_Dataset content_
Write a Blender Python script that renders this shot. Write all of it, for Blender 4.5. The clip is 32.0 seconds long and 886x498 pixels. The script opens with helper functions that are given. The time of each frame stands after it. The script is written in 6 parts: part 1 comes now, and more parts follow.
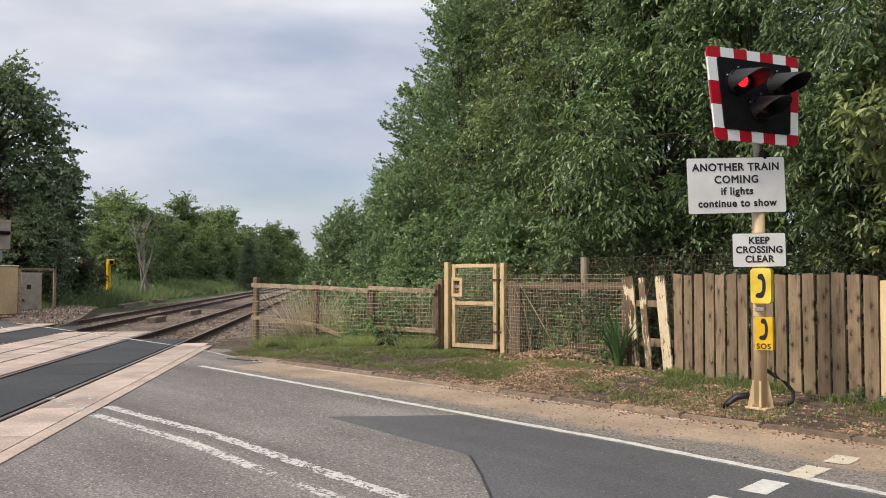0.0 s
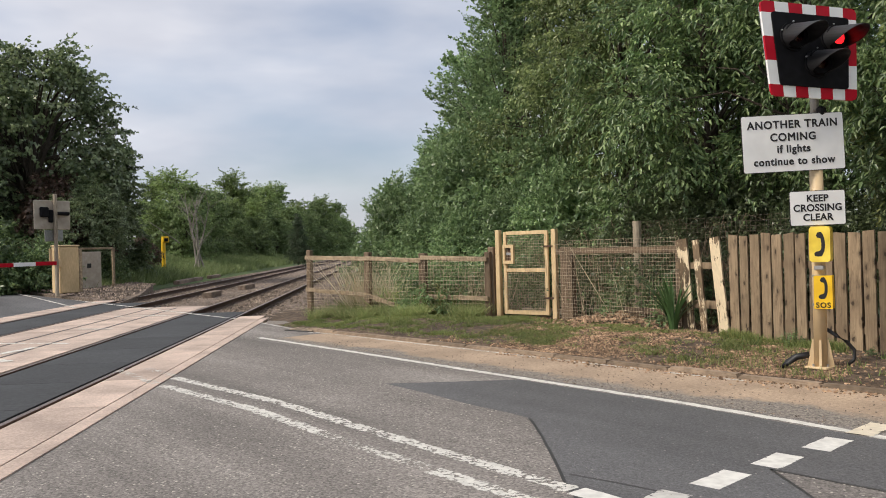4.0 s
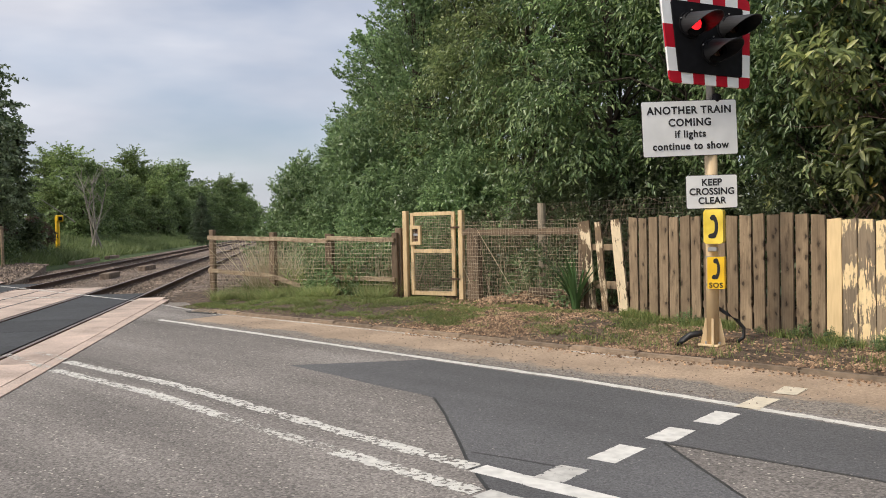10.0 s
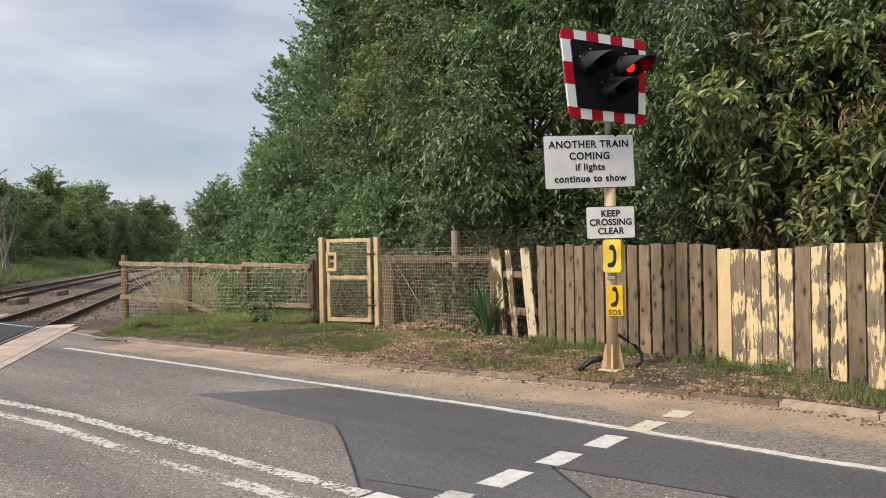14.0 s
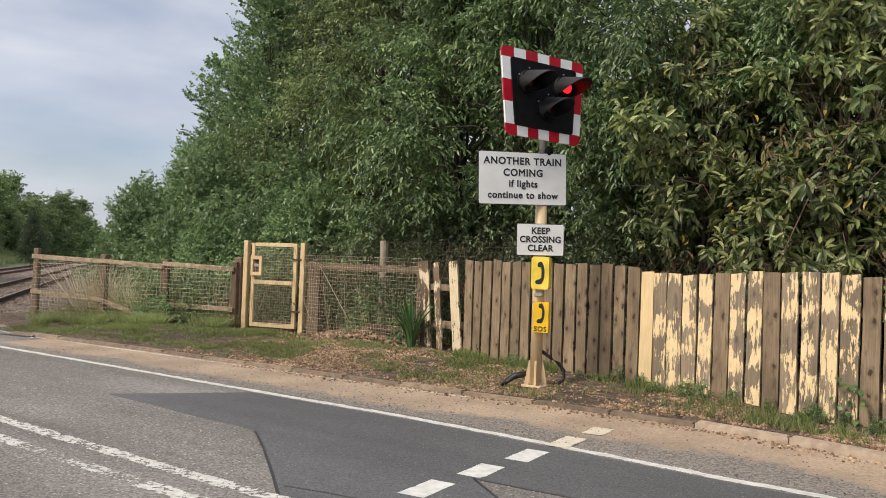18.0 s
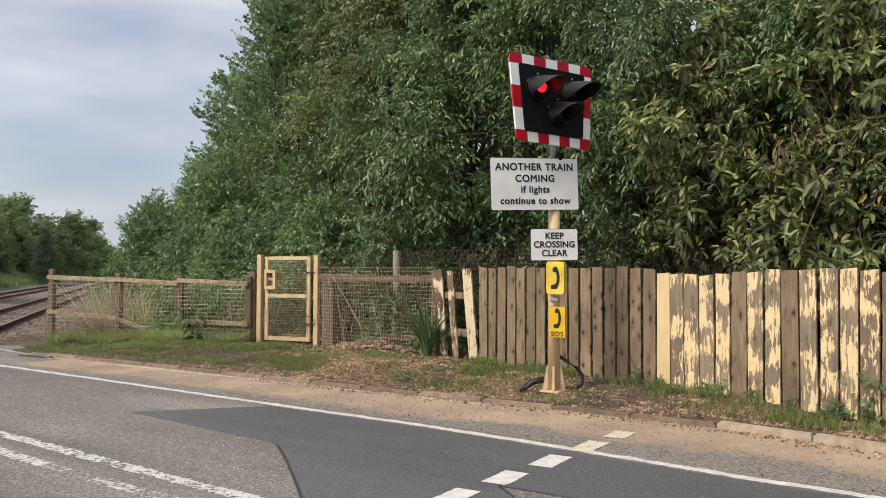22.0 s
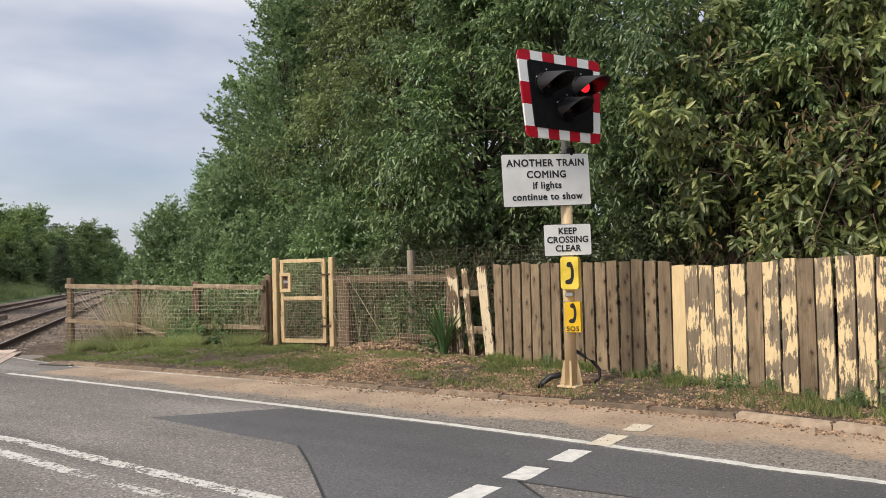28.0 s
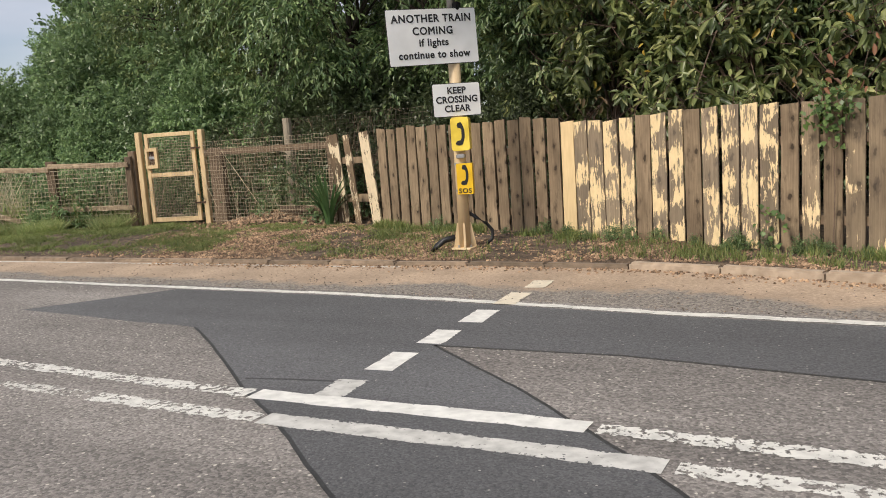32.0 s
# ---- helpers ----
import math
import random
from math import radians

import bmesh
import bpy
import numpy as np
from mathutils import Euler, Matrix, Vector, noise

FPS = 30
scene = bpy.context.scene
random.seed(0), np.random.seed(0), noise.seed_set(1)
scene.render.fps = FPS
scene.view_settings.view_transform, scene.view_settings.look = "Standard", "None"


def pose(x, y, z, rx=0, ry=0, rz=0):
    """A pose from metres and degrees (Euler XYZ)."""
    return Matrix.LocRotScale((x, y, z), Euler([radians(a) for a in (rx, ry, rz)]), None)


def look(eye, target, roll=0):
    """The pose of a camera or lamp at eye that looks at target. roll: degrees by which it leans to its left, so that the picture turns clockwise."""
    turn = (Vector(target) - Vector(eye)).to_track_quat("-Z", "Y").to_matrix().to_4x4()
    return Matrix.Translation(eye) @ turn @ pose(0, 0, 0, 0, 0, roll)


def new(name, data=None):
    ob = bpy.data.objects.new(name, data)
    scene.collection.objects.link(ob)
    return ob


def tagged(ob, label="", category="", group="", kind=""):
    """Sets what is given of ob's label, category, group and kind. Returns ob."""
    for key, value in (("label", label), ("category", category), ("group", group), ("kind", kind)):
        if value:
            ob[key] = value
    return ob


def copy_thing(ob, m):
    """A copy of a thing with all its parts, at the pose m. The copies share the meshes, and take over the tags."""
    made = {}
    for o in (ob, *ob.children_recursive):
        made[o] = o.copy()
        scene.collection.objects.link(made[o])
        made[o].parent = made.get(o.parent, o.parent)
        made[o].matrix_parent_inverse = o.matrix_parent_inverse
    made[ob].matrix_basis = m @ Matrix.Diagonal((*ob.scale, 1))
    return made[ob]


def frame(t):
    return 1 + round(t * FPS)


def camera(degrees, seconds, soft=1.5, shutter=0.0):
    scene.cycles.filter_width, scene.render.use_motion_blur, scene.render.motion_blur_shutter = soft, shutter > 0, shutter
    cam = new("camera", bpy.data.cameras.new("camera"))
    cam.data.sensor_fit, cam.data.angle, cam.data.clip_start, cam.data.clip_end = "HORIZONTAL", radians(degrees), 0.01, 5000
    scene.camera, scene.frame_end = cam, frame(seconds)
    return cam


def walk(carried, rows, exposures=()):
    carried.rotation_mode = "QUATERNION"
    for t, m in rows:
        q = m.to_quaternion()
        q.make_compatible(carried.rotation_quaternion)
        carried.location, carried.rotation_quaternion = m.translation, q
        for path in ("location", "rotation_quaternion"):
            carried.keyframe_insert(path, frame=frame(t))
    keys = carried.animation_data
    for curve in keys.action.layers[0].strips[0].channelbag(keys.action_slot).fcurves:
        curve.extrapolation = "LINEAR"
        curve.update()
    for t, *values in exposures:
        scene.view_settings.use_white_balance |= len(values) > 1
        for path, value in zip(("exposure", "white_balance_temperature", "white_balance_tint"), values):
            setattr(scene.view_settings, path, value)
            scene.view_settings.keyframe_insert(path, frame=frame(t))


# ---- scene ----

_Brief_
Repeat verbatim all the material, but not the pictures.

_Answer in full_
Write a Blender Python script that renders this shot. Write all of it, for Blender 4.5. The clip is 32.0 seconds long and 886x498 pixels. The script opens with helper functions that are given. The time of each frame stands after it. The script is written in 6 parts: part 1 comes now, and more parts follow.
0.0 s
4.0 s
10.0 s
14.0 s
18.0 s
22.0 s
28.0 s
32.0 s
# ---- helpers ----
import math
import random
from math import radians

import bmesh
import bpy
import numpy as np
from mathutils import Euler, Matrix, Vector, noise

FPS = 30
scene = bpy.context.scene
random.seed(0), np.random.seed(0), noise.seed_set(1)
scene.render.fps = FPS
scene.view_settings.view_transform, scene.view_settings.look = "Standard", "None"


def pose(x, y, z, rx=0, ry=0, rz=0):
    """A pose from metres and degrees (Euler XYZ)."""
    return Matrix.LocRotScale((x, y, z), Euler([radians(a) for a in (rx, ry, rz)]), None)


def look(eye, target, roll=0):
    """The pose of a camera or lamp at eye that looks at target. roll: degrees by which it leans to its left, so that the picture turns clockwise."""
    turn = (Vector(target) - Vector(eye)).to_track_quat("-Z", "Y").to_matrix().to_4x4()
    return Matrix.Translation(eye) @ turn @ pose(0, 0, 0, 0, 0, roll)


def new(name, data=None):
    ob = bpy.data.objects.new(name, data)
    scene.collection.objects.link(ob)
    return ob


def tagged(ob, label="", category="", group="", kind=""):
    """Sets what is given of ob's label, category, group and kind. Returns ob."""
    for key, value in (("label", label), ("category", category), ("group", group), ("kind", kind)):
        if value:
            ob[key] = value
    return ob


def copy_thing(ob, m):
    """A copy of a thing with all its parts, at the pose m. The copies share the meshes, and take over the tags."""
    made = {}
    for o in (ob, *ob.children_recursive):
        made[o] = o.copy()
        scene.collection.objects.link(made[o])
        made[o].parent = made.get(o.parent, o.parent)
        made[o].matrix_parent_inverse = o.matrix_parent_inverse
    made[ob].matrix_basis = m @ Matrix.Diagonal((*ob.scale, 1))
    return made[ob]


def frame(t):
    return 1 + round(t * FPS)


def camera(degrees, seconds, soft=1.5, shutter=0.0):
    scene.cycles.filter_width, scene.render.use_motion_blur, scene.render.motion_blur_shutter = soft, shutter > 0, shutter
    cam = new("camera", bpy.data.cameras.new("camera"))
    cam.data.sensor_fit, cam.data.angle, cam.data.clip_start, cam.data.clip_end = "HORIZONTAL", radians(degrees), 0.01, 5000
    scene.camera, scene.frame_end = cam, frame(seconds)
    return cam


def walk(carried, rows, exposures=()):
    carried.rotation_mode = "QUATERNION"
    for t, m in rows:
        q = m.to_quaternion()
        q.make_compatible(carried.rotation_quaternion)
        carried.location, carried.rotation_quaternion = m.translation, q
        for path in ("location", "rotation_quaternion"):
            carried.keyframe_insert(path, frame=frame(t))
    keys = carried.animation_data
    for curve in keys.action.layers[0].strips[0].channelbag(keys.action_slot).fcurves:
        curve.extrapolation = "LINEAR"
        curve.update()
    for t, *values in exposures:
        scene.view_settings.use_white_balance |= len(values) > 1
        for path, value in zip(("exposure", "white_balance_temperature", "white_balance_tint"), values):
            setattr(scene.view_settings, path, value)
            scene.view_settings.keyframe_insert(path, frame=frame(t))


# ---- scene ----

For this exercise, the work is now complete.